Uniform spherical shell

However, in case of a uniform spherical shell, you will get to see a discontinuous force vs distance graph, something like this:

Image source

Here, the value of gravitational field/force inside the shell is zero, whereas just outside the shell, it's non-zero. This results in an abrupt change in force.

Physical feasibility

This discontinuity of a vector field is not at all unphysical or infeasible. There's nothing wrong to have an abrupt change in a force field. However, if a field has a potential associated to it (in other words, if the field is conservative), then the potential must be continuous. Because a conservative field is defined as the negative of the gradient of potential, and the gradient of the potential cannot be defined if the gradient is discontinuous. So, for a field to exist everywhere, it's potential must be continuous.

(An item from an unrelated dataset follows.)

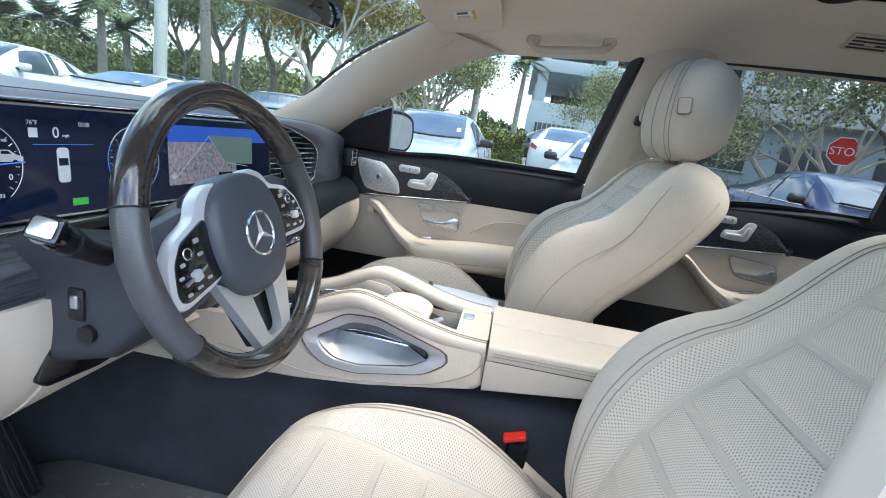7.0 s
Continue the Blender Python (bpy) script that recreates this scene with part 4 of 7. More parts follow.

The field doesn't need to satisfy continuity.

Answer 2

For a spherical body of mass $M$ and radius $R$, assuming the density is constant you can calculate the gravitational field strength at any distance $r$ from the centre of the body using Gauss's law. If you work through the algebra (which is a good exercise) you'll eventually find

$$g = \begin{cases} -\frac{MGr}{R^3}, &\qquad r \le R, \\ -\frac{GM}{r^2}, &\qquad r > R. \end{cases}$$

If you look at both expressions for $r = R$ you'll see that they agree. This means that the gravitational potential is continuous at $r = R$. If you take the first derivative with respect to $r$ of both expressions, however, you'll find that they are not the same. This means that the potential is not smooth in the mathematical sense of a smooth function.